The judge throwing out the convictions spared little in his criticism:

In nearly 25 years on the bench, I've never seen anything approaching the mishandling and misconduct that I've seen in this case.

"Mark
Mark Begich

By then, though, it was too late. Begich had squeaked by against Stevens by less than four thousand votes, beating the longest-serving Republicans US Senator by one percent.

Stevens did not deserve to lose. Sadly, this US Senator would meet an untimely demise in a helicopter crash two years later. If not for the kangaroo court which had unfairly tarnished Stevens, the mayor of Anchorage would have never won the seat. Maybe Sullivan's victory will vindicate Stevens and Alaska voters this year.

One conclusion is certain: Begich never belonged in Washington, and only won  because of the anti-Bush, anti-GOP animus which hurt all candidates running under that banner, plus severe ethical lapses in criminal justice, which incidentally would become the defining standard of the Obama Administration for the next six years.
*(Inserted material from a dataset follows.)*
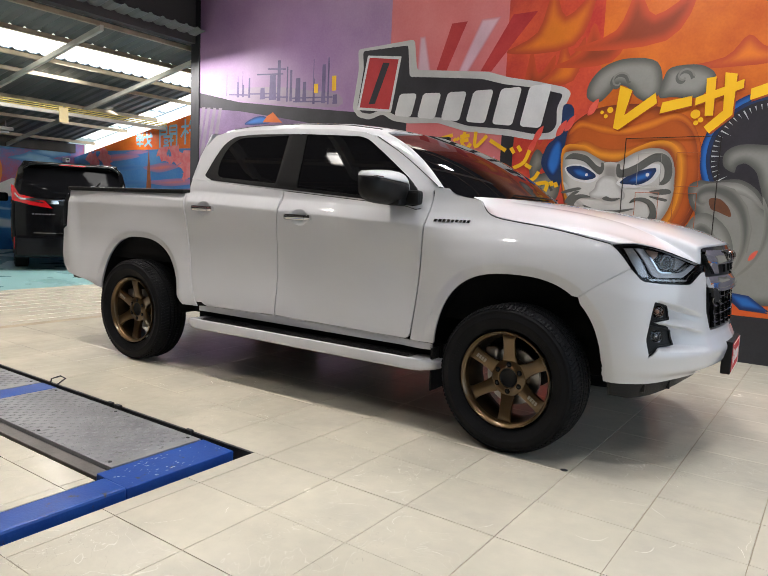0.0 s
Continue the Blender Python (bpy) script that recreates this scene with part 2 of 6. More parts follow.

Six years later, Begich has to explain to voters why he supported the unpopular Affordable Care Act, the Stimulus, and endorsed the malfeasant executives of the Obama Administration. He has to explain his absenteeism in the US Senate, and his weak efforts to promote the Keystone Pipeline.

Like the embattled Senate Minority Leader Tom Daschle in 2004, Begich has played a conservative-centrist favorite son in Alaska, but big government liberal in Washington, and his record is catching up with.

Dan Sullivan, however, has already caught up and overtaken the former Anchorage mayor, and more, recent polling predictions affirm that not only are Republicans more likely to retake the US Senate, they will accomplish this reversal with a win in Alaska.